## Data section
┄┄┄┄┄┄

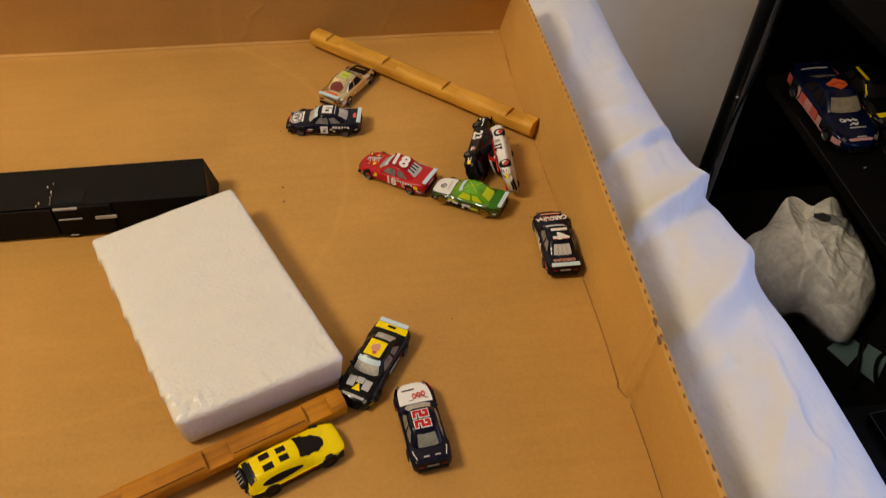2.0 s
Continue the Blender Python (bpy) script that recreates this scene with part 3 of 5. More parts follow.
GREEN_CABIN = mat("green_window", (0.15, 0.50, 0.008), rough=0.04, spec=0.5, coat=0.5, var=0.35, var_scale=160, trans=0.35)
SIDE_CABIN = mat("side_window", (0.17, 0.165, 0.15), rough=0.12, spec=0.5, coat=0.6, var=0.5, var_scale=260)
LAMP = mat("lamp_lens", (0.13, 0.13, 0.12), rough=0.2)
TYRE = mat("black_rubber", (0.006, 0.006, 0.006), rough=0.75, spec=0.12, bump=0.2, bump_scale=900)
CHASSIS = mat("black_plastic", (0.006, 0.006, 0.006), rough=0.45, spec=0.18)
RIM_GREY, RIM_RED, RIM_GOLD = mat("grey_rim", (0.09, 0.09, 0.09), rough=0.4, metal=0.6), mat("red_rim", (0.42, 0.03, 0.02), rough=0.4), mat("gold_rim", (0.34, 0.20, 0.03), rough=0.3, metal=0.7)
TAIL_RED, PALE_STRIPE = gloss("tail_light_red", (0.16, 0.010, 0.008)), gloss("pale_tail_mark", (0.40, 0.39, 0.36))
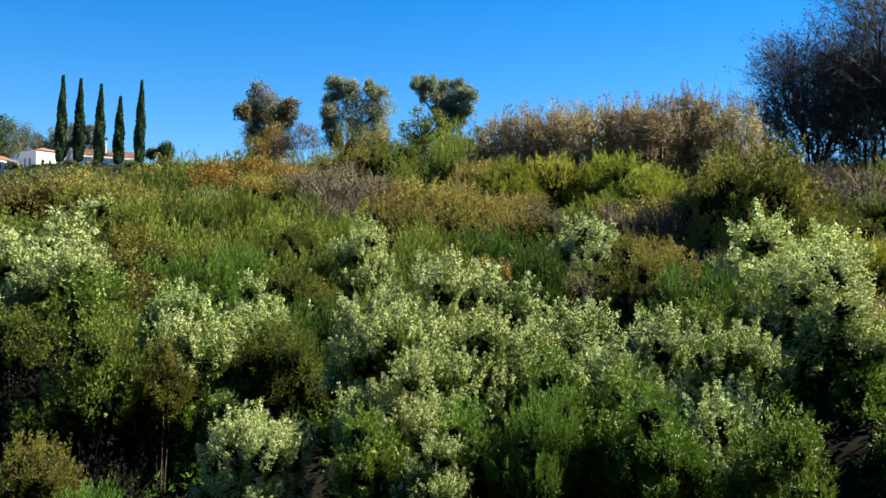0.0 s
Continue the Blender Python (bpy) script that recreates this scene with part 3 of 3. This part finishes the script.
# low growth between them
scatter = np.random.default_rng(11)


def zone(r, az):
    u = scatter.uniform()
    if az > 8:
        return "dry" if u < 0.3 else "lime" if u < 0.45 else "ochre" if u < 0.7 else "mound" if u < 0.85 else "sage"
    if r < 26:
        return "sage" if u < 0.35 else "green" if u < 0.5 else "olive" if u < 0.65 else "coyote" if u < 0.75 else "mound"
    return "olive" if u < 0.2 else "ochre" if u < 0.32 else "sage" if u < 0.55 else "dry" if u < 0.67 else "mound" if u < 0.92 else "green"


r = 8.6
while r < 62:
    az = -26.0 if r < 24 else -14.5
    while az < 34:
        rr, aa = r * scatter.uniform(0.95, 1.06), az + scatter.uniform(-1, 1) * 30 / r
        x, y = rr * math.sin(radians(aa)), rr * math.cos(radians(aa))
        size = scatter.uniform(0.7, 1.25)
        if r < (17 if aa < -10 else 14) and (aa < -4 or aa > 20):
            # near-black filler covers the hollow where only shade is seen
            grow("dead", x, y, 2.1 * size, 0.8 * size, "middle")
        elif r < 17:
            grow("coyote_green", x, y, 1.7 * size, (0.35 if r < 12 else 0.5 if r < 14.5 else 0.8) * size, "far")
        else:
            grow(zone(rr, aa), x, y, (1.3 + r / 50) * size, (0.7 + r / 110) * size, "low" if r > 24 else "middle")
        az += math.degrees((1.4 if r < 17 else 1.12) * (1 + r / 45) / r)
    r *= 1.11

# dead leaves and twigs on the soil of the hollow, coloured near-black in place of shade
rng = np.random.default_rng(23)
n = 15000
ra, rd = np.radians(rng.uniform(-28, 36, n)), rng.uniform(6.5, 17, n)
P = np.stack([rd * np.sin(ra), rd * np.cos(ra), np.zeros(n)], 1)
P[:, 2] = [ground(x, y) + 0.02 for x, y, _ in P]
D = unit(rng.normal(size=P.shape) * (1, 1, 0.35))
litter = mesh_object("leaf_litter", *leaf_mesh(rng, P, D, 0.14, 0.06), TWIG_SHADE, label="dead leaves and twigs under the shrubs, coloured near-black in place of shade", kind="stuff")
tagged(litter, category="leaf litter")

# far hillside below the house, lower towards the house
for i in range(145):
    rr, aa = scatter.uniform(64, 134), scatter.uniform(-27, -8.5)
    x, y = rr * math.sin(radians(aa)), rr * math.cos(radians(aa))
    s = scatter.uniform(0.6, 1.7) * (1.0 if rr < 120 else 0.7)
    tall = 0.5 if aa > -16 else 0.65 if rr > 105 else 0.9
    grow("hill" if scatter.uniform() < 0.72 else "hill_olive", x, y, 3.5 * s, 2.6 * s * tall, "low" if rr > 84 else "far")
for i in range(42):
    x, y = by_house(-25 + 0.85 * i, -9.5 - scatter.uniform(0, 6))
    s = scatter.uniform(0.6, 1.1)
    grow("hill_olive" if i % 3 else "hill", x, y, 2.6 * s, (0.9 if 9 < i < 18 else 1.9 if i < 26 else 1.3) * s, "far")
for i in range(38):
    rr, aa = scatter.uniform(112, 147), scatter.uniform(-15.5, -7)
    x, y = rr * math.sin(radians(aa)), rr * math.cos(radians(aa))
    s = scatter.uniform(0.6, 1.1)
    grow("hill_olive" if i % 3 else "hill", x, y, 2.8 * s, 0.75 * s, "low")
for i in range(34):
    x, y = by_house(2 + 0.58 * i, -5.2 - scatter.uniform(0, 4.5))
    s = scatter.uniform(0.6, 1.1)
    grow("hill_olive" if i % 4 == 0 else "hill", x, y, 2.0 * s, 0.9 * s, "low")
for i in range(34):
    rr, aa = scatter.uniform(128, 160), scatter.uniform(-9, 3)
    x, y = rr * math.sin(radians(aa)), rr * math.cos(radians(aa))
    s = scatter.uniform(0.5, 1.0)
    grow("hill" if scatter.uniform() < 0.7 else "hill_olive", x, y, 3.2 * s, 1.5 * s, "low")


# ---------------------------------------------------------------- trees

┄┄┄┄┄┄

## Exercise description
Restate the entire listing word for word, excluding pictures.

## Task output
2.0 s
Continue the Blender Python (bpy) script that recreates this scene with part 3 of 5. More parts follow.
GREEN_CABIN = mat("green_window", (0.15, 0.50, 0.008), rough=0.04, spec=0.5, coat=0.5, var=0.35, var_scale=160, trans=0.35)
SIDE_CABIN = mat("side_window", (0.17, 0.165, 0.15), rough=0.12, spec=0.5, coat=0.6, var=0.5, var_scale=260)
LAMP = mat("lamp_lens", (0.13, 0.13, 0.12), rough=0.2)
TYRE = mat("black_rubber", (0.006, 0.006, 0.006), rough=0.75, spec=0.12, bump=0.2, bump_scale=900)
CHASSIS = mat("black_plastic", (0.006, 0.006, 0.006), rough=0.45, spec=0.18)
RIM_GREY, RIM_RED, RIM_GOLD = mat("grey_rim", (0.09, 0.09, 0.09), rough=0.4, metal=0.6), mat("red_rim", (0.42, 0.03, 0.02), rough=0.4), mat("gold_rim", (0.34, 0.20, 0.03), rough=0.3, metal=0.7)
TAIL_RED, PALE_STRIPE = gloss("tail_light_red", (0.16, 0.010, 0.008)), gloss("pale_tail_mark", (0.40, 0.39, 0.36))
0.0 s
Continue the Blender Python (bpy) script that recreates this scene with part 3 of 3. This part finishes the script.
# low growth between them
scatter = np.random.default_rng(11)


def zone(r, az):
    u = scatter.uniform()
    if az > 8:
        return "dry" if u < 0.3 else "lime" if u < 0.45 else "ochre" if u < 0.7 else "mound" if u < 0.85 else "sage"
    if r < 26:
        return "sage" if u < 0.35 else "green" if u < 0.5 else "olive" if u < 0.65 else "coyote" if u < 0.75 else "mound"
    return "olive" if u < 0.2 else "ochre" if u < 0.32 else "sage" if u < 0.55 else "dry" if u < 0.67 else "mound" if u < 0.92 else "green"


r = 8.6
while r < 62:
    az = -26.0 if r < 24 else -14.5
    while az < 34:
        rr, aa = r * scatter.uniform(0.95, 1.06), az + scatter.uniform(-1, 1) * 30 / r
        x, y = rr * math.sin(radians(aa)), rr * math.cos(radians(aa))
        size = scatter.uniform(0.7, 1.25)
        if r < (17 if aa < -10 else 14) and (aa < -4 or aa > 20):
            # near-black filler covers the hollow where only shade is seen
            grow("dead", x, y, 2.1 * size, 0.8 * size, "middle")
        elif r < 17:
            grow("coyote_green", x, y, 1.7 * size, (0.35 if r < 12 else 0.5 if r < 14.5 else 0.8) * size, "far")
        else:
            grow(zone(rr, aa), x, y, (1.3 + r / 50) * size, (0.7 + r / 110) * size, "low" if r > 24 else "middle")
        az += math.degrees((1.4 if r < 17 else 1.12) * (1 + r / 45) / r)
    r *= 1.11

# dead leaves and twigs on the soil of the hollow, coloured near-black in place of shade
rng = np.random.default_rng(23)
n = 15000
ra, rd = np.radians(rng.uniform(-28, 36, n)), rng.uniform(6.5, 17, n)
P = np.stack([rd * np.sin(ra), rd * np.cos(ra), np.zeros(n)], 1)
P[:, 2] = [ground(x, y) + 0.02 for x, y, _ in P]
D = unit(rng.normal(size=P.shape) * (1, 1, 0.35))
litter = mesh_object("leaf_litter", *leaf_mesh(rng, P, D, 0.14, 0.06), TWIG_SHADE, label="dead leaves and twigs under the shrubs, coloured near-black in place of shade", kind="stuff")
tagged(litter, category="leaf litter")

# far hillside below the house, lower towards the house
for i in range(145):
    rr, aa = scatter.uniform(64, 134), scatter.uniform(-27, -8.5)
    x, y = rr * math.sin(radians(aa)), rr * math.cos(radians(aa))
    s = scatter.uniform(0.6, 1.7) * (1.0 if rr < 120 else 0.7)
    tall = 0.5 if aa > -16 else 0.65 if rr > 105 else 0.9
    grow("hill" if scatter.uniform() < 0.72 else "hill_olive", x, y, 3.5 * s, 2.6 * s * tall, "low" if rr > 84 else "far")
for i in range(42):
    x, y = by_house(-25 + 0.85 * i, -9.5 - scatter.uniform(0, 6))
    s = scatter.uniform(0.6, 1.1)
    grow("hill_olive" if i % 3 else "hill", x, y, 2.6 * s, (0.9 if 9 < i < 18 else 1.9 if i < 26 else 1.3) * s, "far")
for i in range(38):
    rr, aa = scatter.uniform(112, 147), scatter.uniform(-15.5, -7)
    x, y = rr * math.sin(radians(aa)), rr * math.cos(radians(aa))
    s = scatter.uniform(0.6, 1.1)
    grow("hill_olive" if i % 3 else "hill", x, y, 2.8 * s, 0.75 * s, "low")
for i in range(34):
    x, y = by_house(2 + 0.58 * i, -5.2 - scatter.uniform(0, 4.5))
    s = scatter.uniform(0.6, 1.1)
    grow("hill_olive" if i % 4 == 0 else "hill", x, y, 2.0 * s, 0.9 * s, "low")
for i in range(34):
    rr, aa = scatter.uniform(128, 160), scatter.uniform(-9, 3)
    x, y = rr * math.sin(radians(aa)), rr * math.cos(radians(aa))
    s = scatter.uniform(0.5, 1.0)
    grow("hill" if scatter.uniform() < 0.7 else "hill_olive", x, y, 3.2 * s, 1.5 * s, "low")


# ---------------------------------------------------------------- trees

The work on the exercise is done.